I miss driving every day. I miss going to restaurants, shopping, going to the gym (I just joined in February!), taking the train into Manhattan … just, the whole, live world. Because I didn’t realize I was entering a long quarantine in March, I didn’t do and buy things I now wish I had.
But I keep being surprised by the compensations. With only the rare plane overhead and almost no traffic, I hear birds all day. The air seems cleaner and I’m sure it actually is. I see birds and squirrels everywhere (how much have we, in our cars, with our crazed energy, been sucking up all the available space? Or are they doing what they always do, except we don’t notice them because we’re never still, never off the phone, so consumed with ourselves that we barely register the changing seasons?)
It’s only been, what? Three weeks, going on four. But now when I exercise, when I cook, when I walk my dogs, when I write, I am focused. I’m not thinking about the next thing on my list or when I can finally stop for the day. I realized this week that I’ve never experienced this much unscheduled time in my entire adult life.

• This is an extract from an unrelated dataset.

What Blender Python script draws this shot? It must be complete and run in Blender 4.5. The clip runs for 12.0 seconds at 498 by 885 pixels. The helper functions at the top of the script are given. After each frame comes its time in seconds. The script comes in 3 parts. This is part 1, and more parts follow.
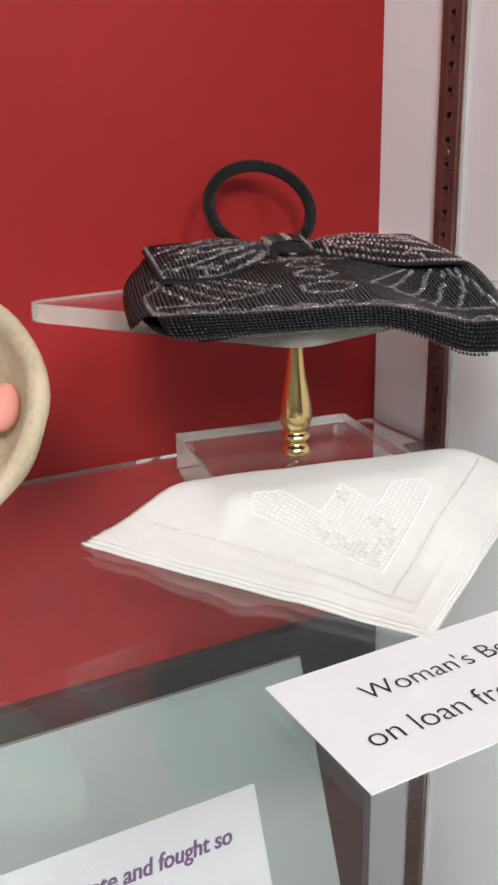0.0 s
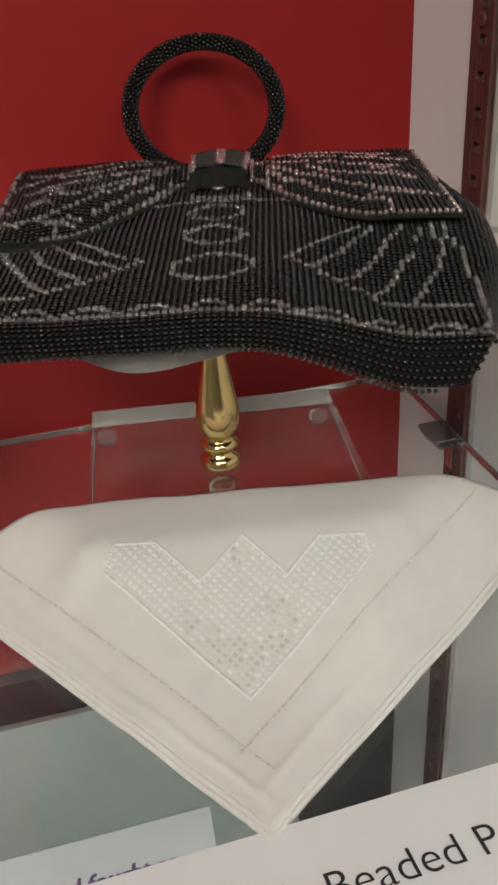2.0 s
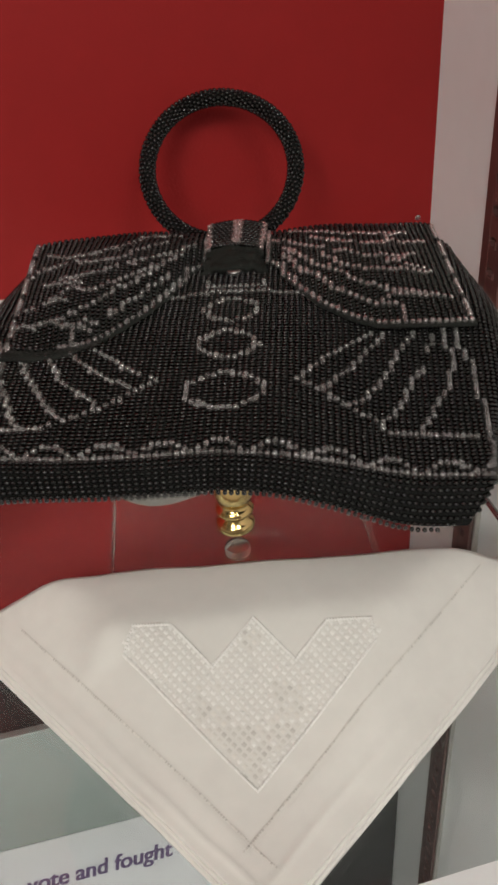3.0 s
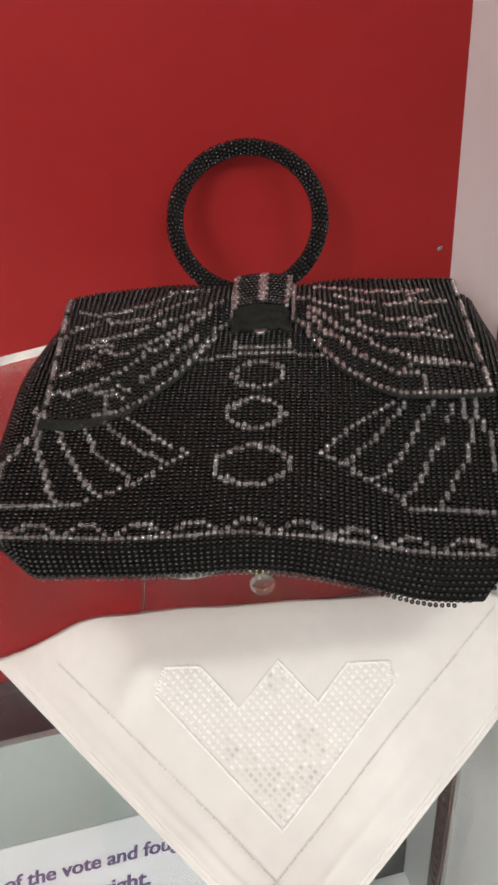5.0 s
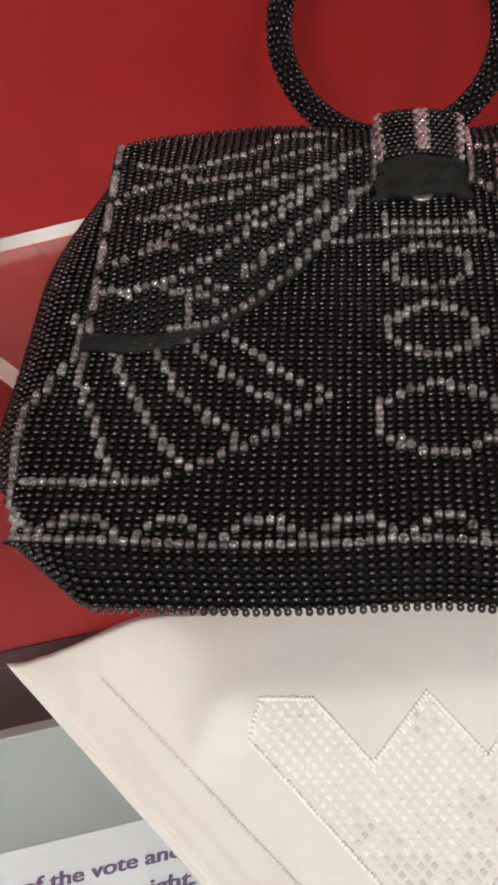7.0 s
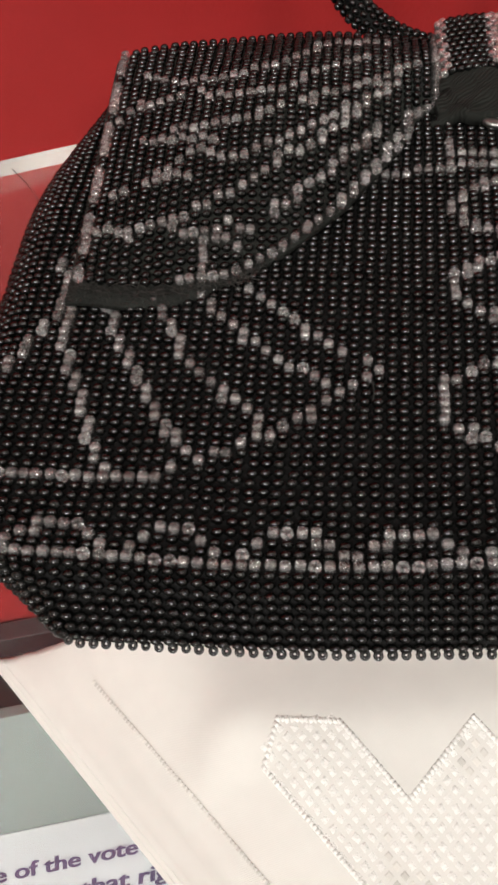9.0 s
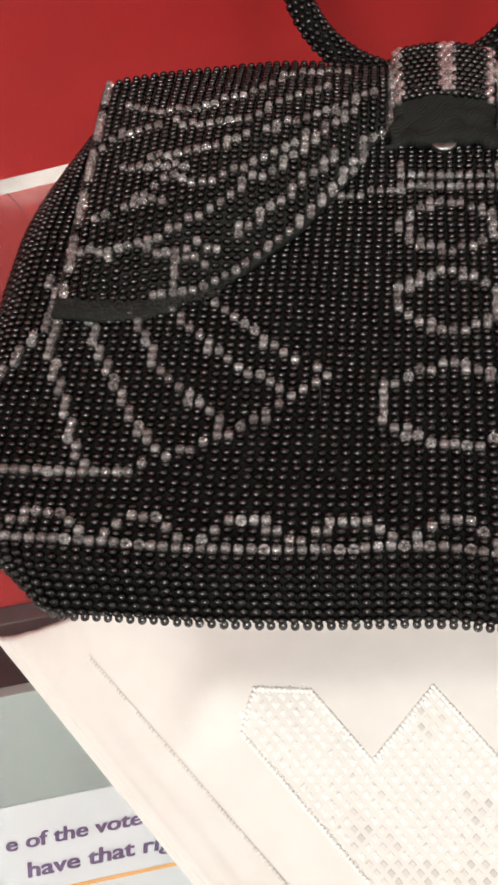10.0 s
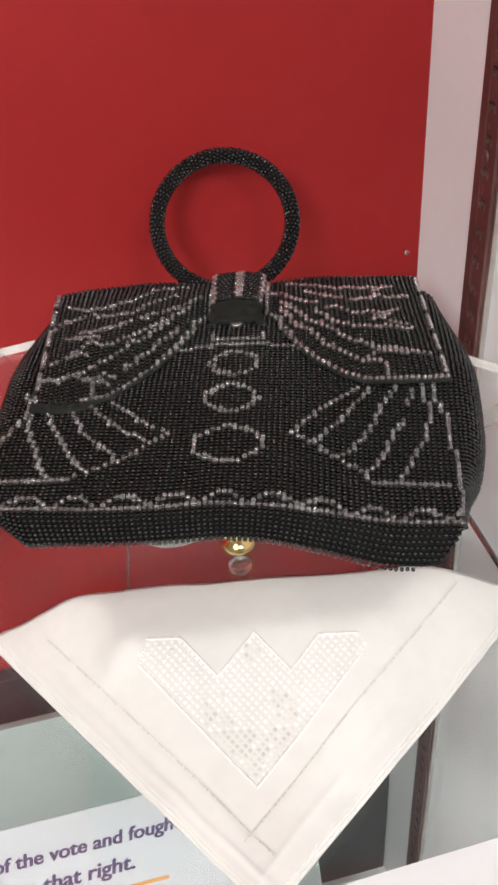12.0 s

Maybe we've needed a lockdown. I mean, obviously, we didn’t need a catastrophe. But what else could have stopped us in our tracks? Didn’t we sort of need to stop?
For every one of the people chafing at this interruption, are there others waking up to themselves, their families, the inside of their houses, their neighborhoods— the squirrels and the chipmunks? Or is it just me?
The inside of my head is quieter. I know the worst is probably still to come. I see the charts and I hear the predictions and my insides constrict with dread and fear: what if there aren’t enough ventilators? How can we protect our health care workers? What will life look like a month from now? A year?
But I keep trying to find a little light. Last night we ordered in food for the first time. Inside the delivery box was written “Think of someone you love.”